Siamo lontanissimi dagli stereotipi: dalla cartolina girotondina, tutta gogna e bava alla bocca, o dal ritratto del satrapo in fuga con il suo tesoro. «Era la leggenda che correva a Milano negli anni più bui: si diceva che papà si fosse rubato pure la fontana del castello e se la fosse portata in Tunisia. La scena in cui Bettino litiga con i turisti che gli gridano vergogna è verità pura. Io del resto in questi vent'anni non ho condotto una battaglia familiare, ma di comprensione di quell'esperienza».
Silenzio. I segni di una tempesta interiore: «Sì, devo dire che Favino è impressionante: da Oscar e ti conquista sempre di più, scena dopo scena».
Ecco Craxi con i pescatori tunisini o mentre aiuta una famiglia povera, respinta all'ingresso dell'ospedale. «Anche quell'episodio - riprende la senatrice di Forza Italia - non è una concessione buonista ma un altro lato di Craxi che la grande eclissi giudiziaria, la colata di carte e condanne e umiliazioni, quante umiliazioni, aveva cancellato».
Ci sono le viuzze della Medina e la lettera piccola piccola di D'Alema, senza firma, che provoca una reazione rabbiosa del leader ormai malato; le barche sulla sabbia che per un attimo t'ingannano feroci facendoti pensare alla Versilia di Carrà e le preghiere del muezzin, stranianti come la storia patria, ancora di più se come è successo a chi scrive capita di ascoltarle davanti alla tomba del segretario del Psi. E c'è l'occhio di Craxi proteso oltre la linea dell'orizzonte nel cercare quel che non c'è più: «Mio padre non era cosi granitico come l'hanno confezionato troppo a lungo e mi fa piacere che si recuperino le diverse sfumature della sua personalità. Io invece - e Stefania ride di getto - penso di essere più simpatica di come sono stata raffigurata da Livia Rossi, una vestale devota e diffidente, magari non è cosi. Ma Anita, come mi hanno ribattezzato prendendo a prestito il nome di mia figlia, forse è davvero vicina al mio modo di essere. Al mio ritmo, al mio metronomo». Chissà: «Comunque non mi sono soffermata sulla mia figura e neppure su quella di mio fratello Bobo», che ha una faccia antica.
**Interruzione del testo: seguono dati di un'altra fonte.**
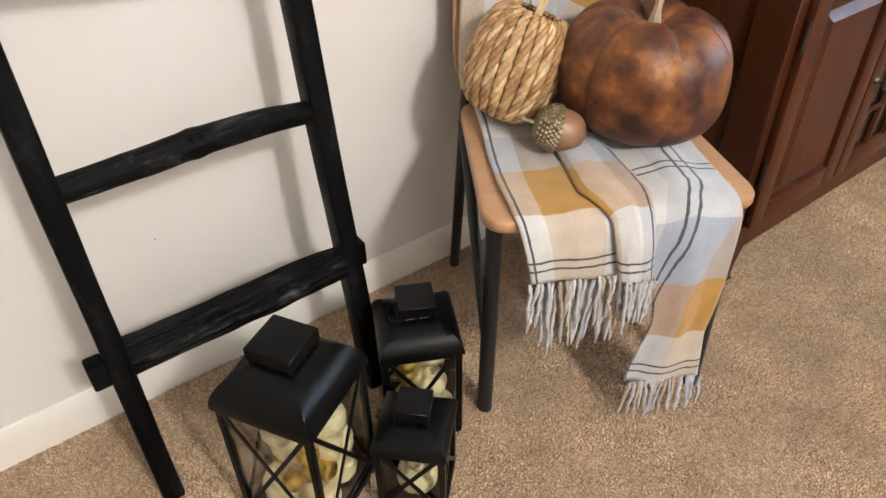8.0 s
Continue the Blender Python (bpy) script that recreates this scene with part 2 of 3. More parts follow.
# ---- room ----
def structure(name, bm, mat, label, category):
    ob = part(name, bm, mat, smooth=30)
    return tagged(ob, label, category, kind="structure")


X0, X1, Y0, TOP = -3.4, 4.6, -4.2, 2.85
structure("floor", box(X0 - .1, X1 + .1, Y0 - .1, 0.1, -0.1, 0.0), CARPET, "tan cut-pile carpet with a mottled nap", "floor")


def carpet_pile(x0, x1, y0, y1, pitch):
    """Cut pile: one small leaning tuft per knot, the nap brushed in patches."""
    r = np.random.default_rng(5)
    gx, gy = np.meshgrid(np.arange(x0, x1, pitch), np.arange(y0, y1, pitch))
    px, py = gx.ravel() + r.uniform(-.4, .4, gx.size) * pitch, gy.ravel() + r.uniform(-.4, .4, gx.size) * pitch
    nap = np.array([(noise.noise(Vector((a * 3.2, b * 3.2, 1.0))) + 0.6 * noise.noise(Vector((a * 9, b * 9, 4.0))), noise.noise(Vector((a * 3.2, b * 3.2, 7.0))) + 0.6 * noise.noise(Vector((a * 9, b * 9, 9.0)))) for a, b in zip(px, py)])
    count = px.size
    high = r.uniform(0.0030, 0.0055, count) * (1 + 0.25 * nap[:, 0])
    wide = pitch * r.uniform(0.50, 0.72, count)
    tip = np.stack([px + nap[:, 0] * 0.0068 + r.normal(0, 0.0014, count), py + nap[:, 1] * 0.0068 + r.normal(0, 0.0014, count), high], 1)
    turn = r.uniform(0, 6.28, count)
    verts = np.empty((count, 5, 3))
    for k in range(4):
        a = turn + k * math.pi / 2
        verts[:, k] = np.stack([px + wide * np.cos(a), py + wide * np.sin(a), np.full(count, -0.002)], 1)
    verts[:, 4] = tip
    base = np.arange(count)[:, None] * 5
    faces = np.stack([np.concatenate([base + k, base + (k + 1) % 4, base + 4], 1) for k in range(4)], 1).reshape(-1, 3)
    data = bpy.data.meshes.new("carpet_pile")
    data.from_pydata(verts.reshape(-1, 3).tolist(), [], faces.tolist())
    data.materials.append(PILE)
    return tagged(new("carpet_pile", data), "tan cut-pile carpet tufts brushed in patches", "carpet", kind="stuff")


carpet_pile(0.02, 2.35, -1.25, -0.012, 0.0052)
structure("wall_north", box(X0, X1, 0.0, 0.1, 0.0, TOP), WALL, "cream painted wall with light orange-peel texture", "wall")
structure("wall_west", box(X0 - .1, X0, Y0, 0.1, 0.0, TOP), WALL, "plain cream painted side wall", "wall")
structure("wall_south", box(X0, X1, Y0 - .1, Y0, 0.0, TOP), WALL, "plain cream painted wall", "wall")
structure("ceiling", box(X0 - .1, X1 + .1, Y0 - .1, 0.1, TOP, TOP + 0.1), CEIL, "plain white ceiling", "ceiling")
WY0, WY1, WZ0, WZ1 = -2.9, -0.9, 0.94, 2.2
east = bmesh.new()
for a in ((Y0, WY0, 0, TOP), (WY1, 0.1, 0, TOP), (WY0, WY1, 0, WZ0), (WY0, WY1, WZ1, TOP)):
    box(X1, X1 + .1, a[0], a[1], a[2], a[3], bm=east)
structure("wall_east", east, WALL, "cream painted end wall with a window opening", "wall")
win = tagged(new("window_1"), "white framed window looking out on daylight", "window", kind="structure")
frame_bm = bmesh.new()
WM = (WY0 + WY1) / 2
for a in ((WY0, WY0 + .05, WZ0, WZ1), (WY1 - .05, WY1, WZ0, WZ1), (WY0 + .0505, WY1 - .0505, WZ0, WZ0 + .05), (WY0 + .0505, WY1 - .0505, WZ1 - .05, WZ1), (WM - .03, WM + .03, WZ0 + .0505, WZ1 - .0505)):
    box(X1 + .02, X1 + .07, a[0], a[1], a[2], a[3], 0.004, 1, bm=frame_bm)
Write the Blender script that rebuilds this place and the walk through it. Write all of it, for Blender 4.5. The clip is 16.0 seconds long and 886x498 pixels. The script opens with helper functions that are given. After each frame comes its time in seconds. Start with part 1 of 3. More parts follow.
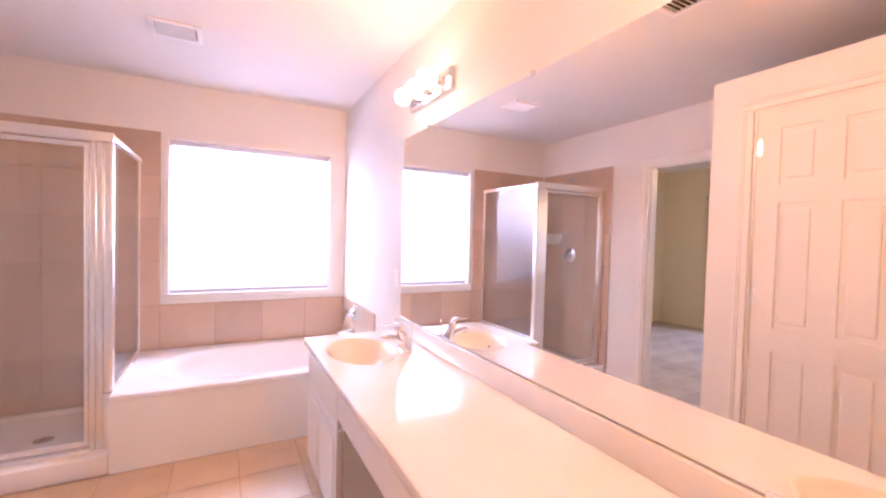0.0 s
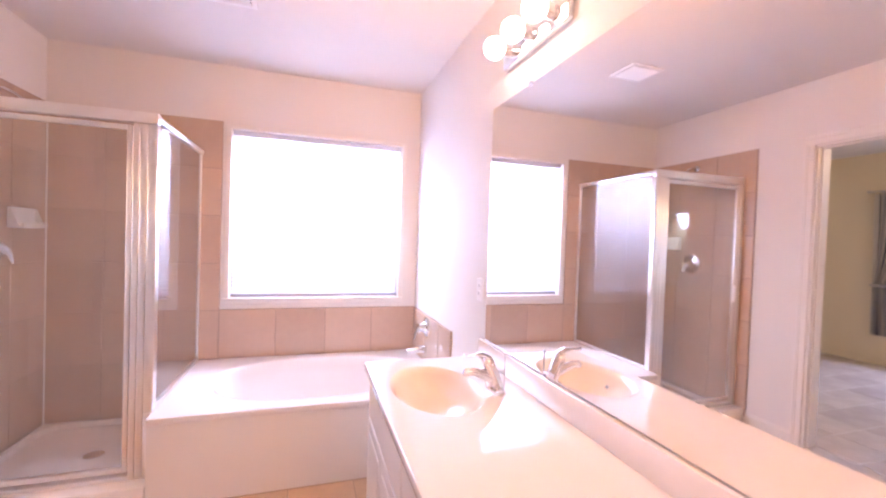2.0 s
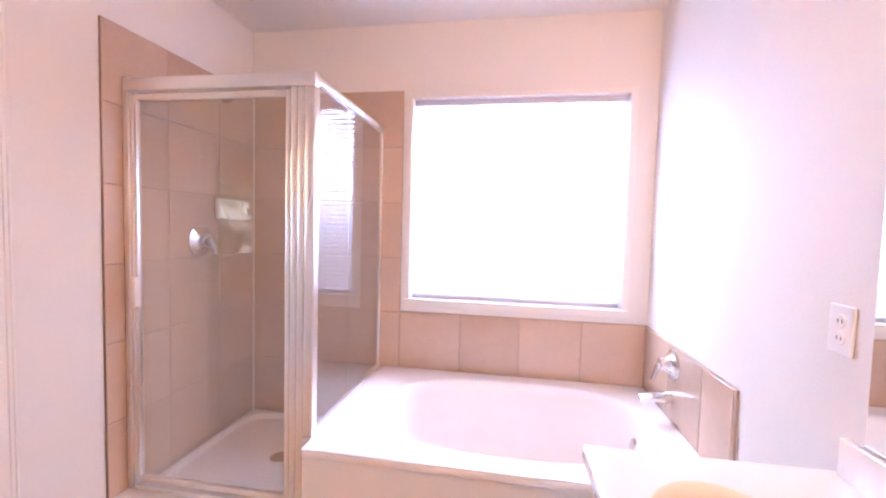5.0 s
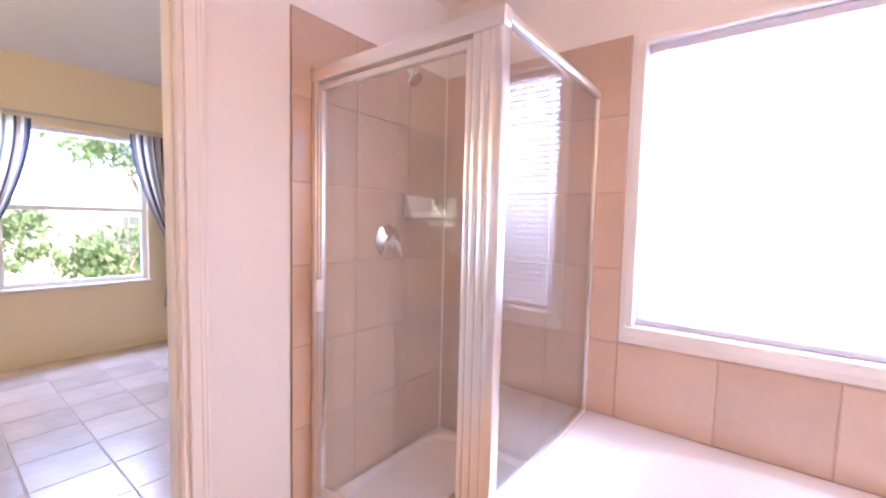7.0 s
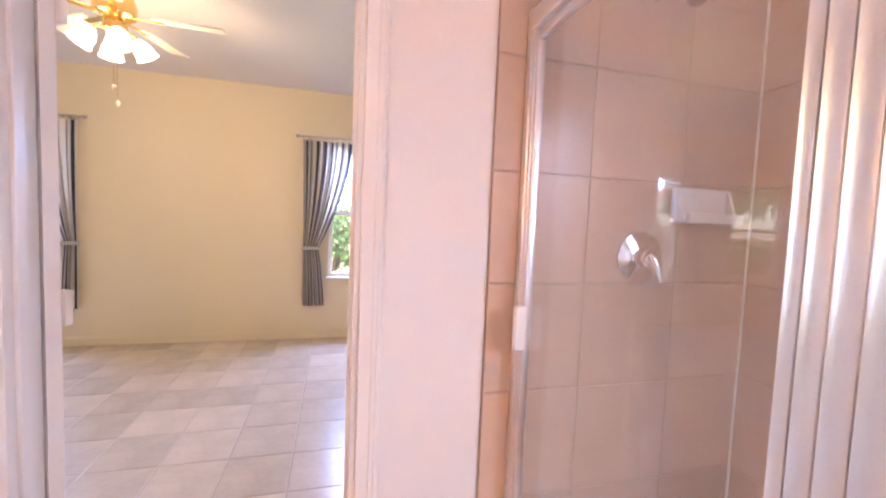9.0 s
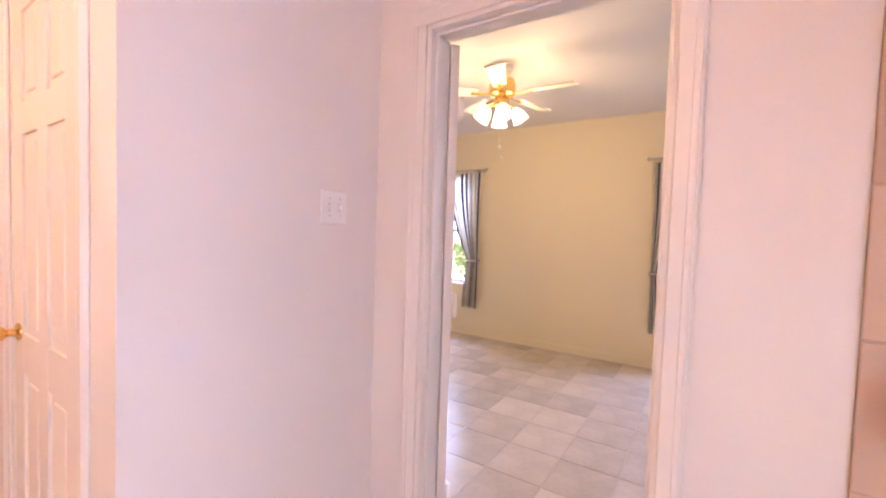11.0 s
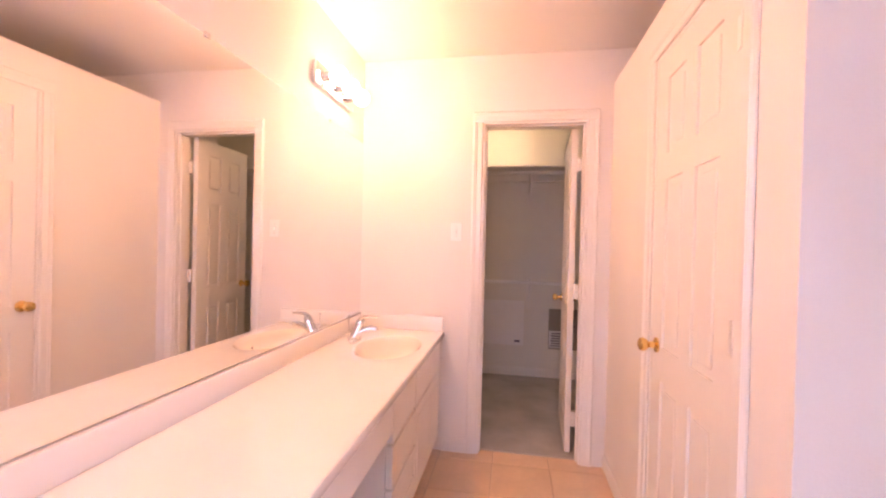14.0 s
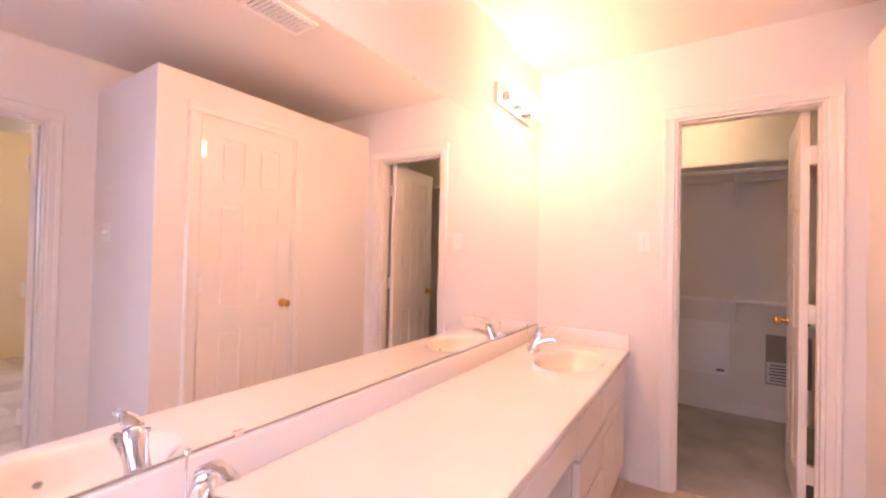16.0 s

Da album del socialismo ai tempi di Nenni se non di Turati. «Però è vero che Bobo suona meravigliosamente la chitarra come nella sequenza in cui canta Piazza Grande di Dalla nel patio della casa di Hammamet - dove hanno girato diverse scene in primavera - attenuando il peso insostenibile dell'esilio».
In Tunisia arriva anche la vecchia amante, Claudia Gerini: «È un'invenzione del copione, diciamo che a Craxi piacevano le donne e che lui piaceva alle donne. Punto». Inutile accanirsi tentando di identificare con chirurgica precisione questa o quella soubrette.
E va fuori strada chi si accanisce alla ricerca puntigliosa delle coincidenze fra la storia e la sceneggiatura. «Cossiga volò ad Hammamet, ma qui il personaggio che si presenta in Route El Fawara è la somma, anzi la summa, di diversi generali dello scudo crociato e mi pare incarni certa ipocrisia democristiana. Bisogna rispettare le scelte narrative del regista». E Stefania si sofferma sul bambino che con la fionda colpisce un vetro: «È un capitolo dell'infanzia di papà: lui in val d'Intelvi mirò con successo alle finestre della Casa del Fascio. Ma mi pare che l'apologo vada oltre: Craxi è ancora vivo, il suo spirito non muore».
Il piccolo Davide sopravvive al Golia abbattuto da Mani pulite. E Stefania Craxi, la voce incrinata, finalmente si commuove.